Apple faces margin pressure as rising memory and flash storage costs are expected to hit results beyond the June quarter, with Linx Equity Strategies now seeing September gross margins dipping modestly. The company also signaled a shift away from its net cash neutral target, implying buybacks could slow from the roughly $100 billion annual pace, while revenue growth may cool to the high-single digits. Tim Cook's planned departure on September 1 and slower AI progress add to investor concerns and could weaken sentiment toward the stock.

Analysis

Apple’s problem is less about a single quarter and more about a regime shift in support: margins are getting pinched just as the buyback backstop may structurally weaken. That combination matters because AAPL’s valuation has been defended by two implicit cushions — steady earnings quality and persistent net capital return — and both are now less reliable. The market may be underestimating how quickly the stock can de-rate if buyback demand slows while gross margin revisions begin to filter through Street models over the next 1-2 reporting cycles. Second-order effects extend beyond AAPL. A softer Apple repurchase cadence removes a key source of passive support for mega-cap indices and for suppliers that have historically traded with the ecosystem’s inventory cycle. The larger winner is not necessarily another handset OEM; it may be component vendors with less Apple exposure and more diversified demand, because Apple’s margin pressure likely forces tougher procurement discipline across the chain. On the other side, Berkshire faces a mild but persistent technical headwind: reduced AAPL support could make further trimming look more rational, reinforcing sentiment pressure without requiring a fundamental change in Berkshire’s own business mix.
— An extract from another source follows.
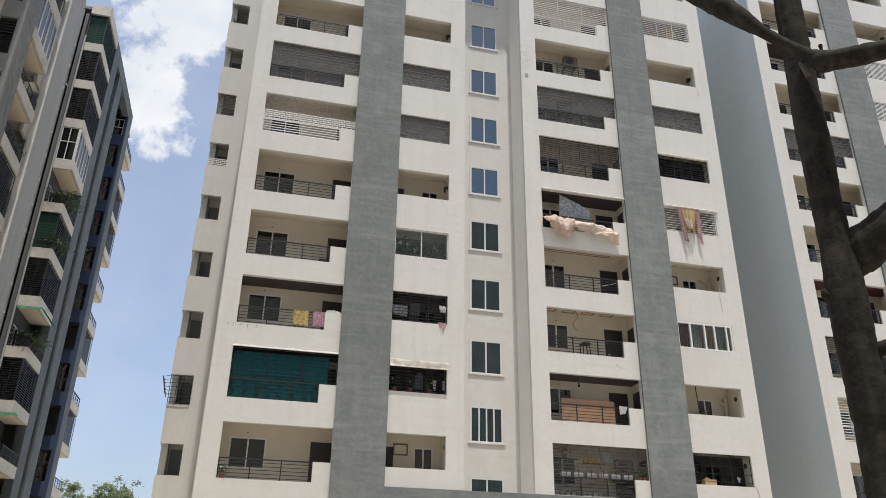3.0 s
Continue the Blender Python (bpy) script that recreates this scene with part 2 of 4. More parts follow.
LEAF = material("green_leaf", (0.036, 0.068, 0.022), 0.6, grain=(1.2, 0.7, (0.060, 0.085, 0.032)), stain=(0.5, 0.6, (0.03, 0.06, 0.02)))
POT = material("terracotta_pot", (0.21, 0.085, 0.05), 0.85, grain=(12.0, 0.5, (0.15, 0.065, 0.045)))
DARK_POT = material("dark_plastic_pot", (0.035, 0.03, 0.027), 0.6, grain=(12.0, 0.5, (0.06, 0.045, 0.035)))
MACHINE = material("dusty_grey_enamel", (0.17, 0.158, 0.14), 0.55, grain=(9.0, 0.5, (0.10, 0.092, 0.08)))
WOOD = material("plywood_board", (0.36, 0.22, 0.13), 0.7, grain=(9.0, 0.6, (0.28, 0.165, 0.095)), stain=(1.5, 0.4, (0.42, 0.27, 0.16)))


def cloth(name, colour, second=None, scale=9.0):
    return material(name, colour, 0.95, grain=(scale, 0.9, second) if second else (scale, 0.3, tuple(c * 0.75 for c in colour)), bump=0.2, bump_scale=25.0)


# ---------------------------------------------------------------- building blocks of meshes
def box(bm, x0, x1, y0, y1, z0, z1):
    v = [bm.verts.new(p) for p in ((x0, y0, z0), (x1, y0, z0), (x1, y1, z0), (x0, y1, z0), (x0, y0, z1), (x1, y0, z1), (x1, y1, z1), (x0, y1, z1))]
    for f in ((3, 2, 1, 0), (4, 5, 6, 7), (0, 1, 5, 4), (1, 2, 6, 5), (2, 3, 7, 6), (3, 0, 4, 7)):
        bm.faces.new([v[i] for i in f])
    return bm


def boxes(*list_of):
    bm = bmesh.new()
    for b in list_of:
        box(bm, *b)
    return bm


def tube(bm, p0, p1, r, sides=8, r1=None):
    p0, p1 = Vector(p0), Vector(p1)
    q = (p1 - p0).to_track_quat("Z", "Y")
    rings = []
    for p, rad in ((p0, r), (p1, r if r1 is None else r1)):
        rings.append([bm.verts.new(p + q @ Vector((rad * math.cos(a), rad * math.sin(a), 0))) for a in (2 * math.pi * i / sides for i in range(sides))])
    for i in range(sides):
        bm.faces.new((rings[0][i], rings[0][(i + 1) % sides], rings[1][(i + 1) % sides], rings[1][i]))
    bm.faces.new(rings[0][::-1])
    bm.faces.new(rings[1])
    return bm


def mesh_of(name, bm, mat):
    me = bpy.data.meshes.new(name)
    bm.to_mesh(me)
    bm.free()
    me.materials.append(mat)
    return me


def part(name, bm, mat, parent, label=""):
    ob = new(name, bm if isinstance(bm, bpy.types.Mesh) else mesh_of(name, bm, mat))
    ob.parent = parent
    if label:
        ob["label"] = label
    return ob


def thing(name, label, category, m=None, group="", kind=""):
    ob = new(name)
    ob.empty_display_size = 0.3
    if m is not None:
        ob.matrix_world = m
    return tagged(ob, label, category, group, kind)


def solid(name, bm, mat, label, category, m=None, group="", kind=""):
    ob = new(name, mesh_of(name, bm, mat))
    if m is not None:
        ob.matrix_world = m
    return tagged(ob, label, category, group, kind)


SHARED = {}


def shared(name, key, make, mat):
    full = (name, mat.name, *[round(k, 3) if isinstance(k, float) else k for k in key])
    if full not in SHARED:
        SHARED[full] = mesh_of(name, make(), mat)
    return SHARED[full]


def piece(name, size, at, mat, parent, label=""):
    """A bar or panel of a size (x, y, z), its centre at a place in the parent's own frame, on a mesh that alike pieces share."""
    sx, sy, sz = (s / 2 for s in size)
    ob = part(name, shared(name, size, lambda: boxes((-sx, sx, -sy, sy, -sz, sz)), mat), mat, parent, label)
    ob.location = at
    return ob


def holed(u0, u1, z0, z1, d0, d1, holes):
    """A wall slab in the plane of u and z with rectangular holes (u0, u1, z0, z1) through it."""
    us = sorted({u0, u1, *[min(max(h, u0), u1) for hole in holes for h in hole[:2]]})
    zs = sorted({z0, z1, *[min(max(h, z0), z1) for hole in holes for h in hole[2:]]})
    full = [[not any(h[0] - 1e-6 <= (a + b) / 2 <= h[1] + 1e-6 and h[2] <= (c + d) / 2 <= h[3] for h in holes)
             for c, d in zip(zs, zs[1:])] for a, b in zip(us, us[1:])]
    verts, faces, seen = [], [], {}

    def v(u, d, z):
        key = (round(u, 4), round(d, 4), round(z, 4))
        if key not in seen:
            seen[key] = len(verts)
            verts.append(key)
        return seen[key]

    nu, nz = len(us) - 1, len(zs) - 1
    ok = lambda i, j: 0 <= i < nu and 0 <= j < nz and full[i][j]
    for i in range(nu):
        for j in range(nz):
            if not full[i][j]:
                continue
            a, b, c, d = us[i], us[i + 1], zs[j], zs[j + 1]
            faces.append((v(a, d0, c), v(b, d0, c), v(b, d0, d), v(a, d0, d)))
            faces.append((v(b, d1, c), v(a, d1, c), v(a, d1, d), v(b, d1, d)))
            if not ok(i - 1, j):
                faces.append((v(a, d1, c), v(a, d0, c), v(a, d0, d), v(a, d1, d)))
            if not ok(i + 1, j):
                faces.append((v(b, d0, c), v(b, d1, c), v(b, d1, d), v(b, d0, d)))
            if not ok(i, j - 1):
                faces.append((v(a, d1, c), v(b, d1, c), v(b, d0, c), v(a, d0, c)))
            if not ok(i, j + 1):
                faces.append((v(a, d0, d), v(b, d0, d), v(b, d1, d), v(a, d1, d)))
    me = bpy.data.meshes.new("wall")
    me.from_pydata(verts, [], faces)
    return me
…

The near-term catalyst path is straightforward: guidance language around component costs, services resilience, and capital returns over the next earnings call cycle. The downside can persist for months if management signals that cost inflation is sticky and buybacks step down from the prior run-rate rather than merely pausing. The main reversal trigger would be a better-than-feared product cycle or a more aggressive capital-return framework than the market currently expects. Consensus may be too focused on leadership transition and not enough on the mechanical earnings power of the balance sheet. If Apple chooses to preserve strategic flexibility by accepting lower repurchases, the stock can still work, but the multiple likely needs to compress first; that creates a tradable window where fundamentals deteriorate slower than sentiment. In our view, the move is not overdone on a 1-3 month basis, but the market may be overpricing the permanence of the margin squeeze if component costs normalize faster than expected.